■ DATA PROVIDED:
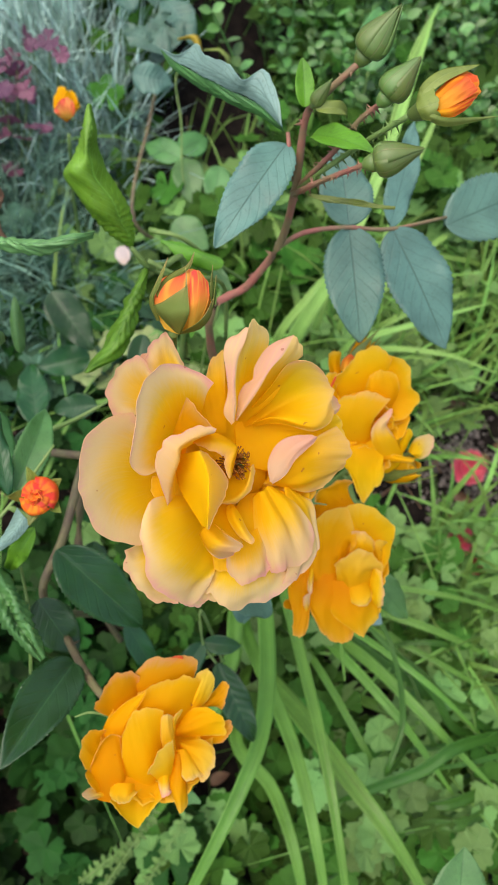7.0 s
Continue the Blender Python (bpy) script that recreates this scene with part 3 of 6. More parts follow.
class Heap:
    """Collects many small copies of shapes in one mesh."""

    def __init__(self):
        self.v, self.f, self.u, self.n = [], [], [], 0

    def add(self, shape, place, size, rot):
        v, f, u = shape
        self.v.append((v * size) @ rot.T + V(place))
        self.u.append(u)
        k = self.n
        self.f += [[a + k for a in q] for q in f]
        self.n += len(v)

    def blade(self, foot, top, width, lean=0.3, n=6, rng=None):
        foot, top = V(foot), V(top)
        mid = (foot + top) / 2 + V((0, 0, np.linalg.norm(top - foot) * lean))
        s = np.linspace(0, 1, n)[:, None]
        c = foot * (1 - s) ** 2 + 2 * mid * s * (1 - s) + top * s * s
        d = unit(np.cross(unit(top - foot), rng.normal(0, 1, 3) * 0.5 + V((0, 0, 1))))
        hw = width / 2 * (1 - s ** 2.5) + 0.0002
        v = np.stack([c - d * hw, c + d * hw], 1).reshape(-1, 3)
        k = self.n
        self.v.append(v)
        self.u.append(np.stack([np.repeat(s[:, 0], 2), np.tile([0.0, 1.0], n)], -1))
        self.f += [[k + 2 * i, k + 2 * i + 1, k + 2 * i + 3, k + 2 * i + 2] for i in range(n - 1)]
        self.n += 2 * n

    def stalk(self, a, b, r):
        a, b = V(a), V(b)
        d = unit(np.cross(b - a, V((0.31, 0.2, 0.4))))
        e = unit(np.cross(b - a, d))
        k = self.n
        self.v.append(V([p + (d * math.cos(q) + e * math.sin(q)) * r for p in (a, b) for q in (0, 2.094, 4.189)]))
        self.u.append(V([(0.5, 0.5)] * 6))
        self.f += [[k + i, k + (i + 1) % 3, k + 3 + (i + 1) % 3, k + 3 + i] for i in range(3)]
        self.n += 6

    def mesh(self, name):
        return mesh_of(name, np.concatenate(self.v), self.f, np.concatenate(self.u))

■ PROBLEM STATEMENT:
Give back every line exactly as it stands, pictures excluded.

■ EXERCISE ANSWER:
7.0 s
Continue the Blender Python (bpy) script that recreates this scene with part 3 of 6. More parts follow.
class Heap:
    """Collects many small copies of shapes in one mesh."""

    def __init__(self):
        self.v, self.f, self.u, self.n = [], [], [], 0

    def add(self, shape, place, size, rot):
        v, f, u = shape
        self.v.append((v * size) @ rot.T + V(place))
        self.u.append(u)
        k = self.n
        self.f += [[a + k for a in q] for q in f]
        self.n += len(v)

    def blade(self, foot, top, width, lean=0.3, n=6, rng=None):
        foot, top = V(foot), V(top)
        mid = (foot + top) / 2 + V((0, 0, np.linalg.norm(top - foot) * lean))
        s = np.linspace(0, 1, n)[:, None]
        c = foot * (1 - s) ** 2 + 2 * mid * s * (1 - s) + top * s * s
        d = unit(np.cross(unit(top - foot), rng.normal(0, 1, 3) * 0.5 + V((0, 0, 1))))
        hw = width / 2 * (1 - s ** 2.5) + 0.0002
        v = np.stack([c - d * hw, c + d * hw], 1).reshape(-1, 3)
        k = self.n
        self.v.append(v)
        self.u.append(np.stack([np.repeat(s[:, 0], 2), np.tile([0.0, 1.0], n)], -1))
        self.f += [[k + 2 * i, k + 2 * i + 1, k + 2 * i + 3, k + 2 * i + 2] for i in range(n - 1)]
        self.n += 2 * n

    def stalk(self, a, b, r):
        a, b = V(a), V(b)
        d = unit(np.cross(b - a, V((0.31, 0.2, 0.4))))
        e = unit(np.cross(b - a, d))
        k = self.n
        self.v.append(V([p + (d * math.cos(q) + e * math.sin(q)) * r for p in (a, b) for q in (0, 2.094, 4.189)]))
        self.u.append(V([(0.5, 0.5)] * 6))
        self.f += [[k + i, k + (i + 1) % 3, k + 3 + (i + 1) % 3, k + 3 + i] for i in range(3)]
        self.n += 6

    def mesh(self, name):
        return mesh_of(name, np.concatenate(self.v), self.f, np.concatenate(self.u))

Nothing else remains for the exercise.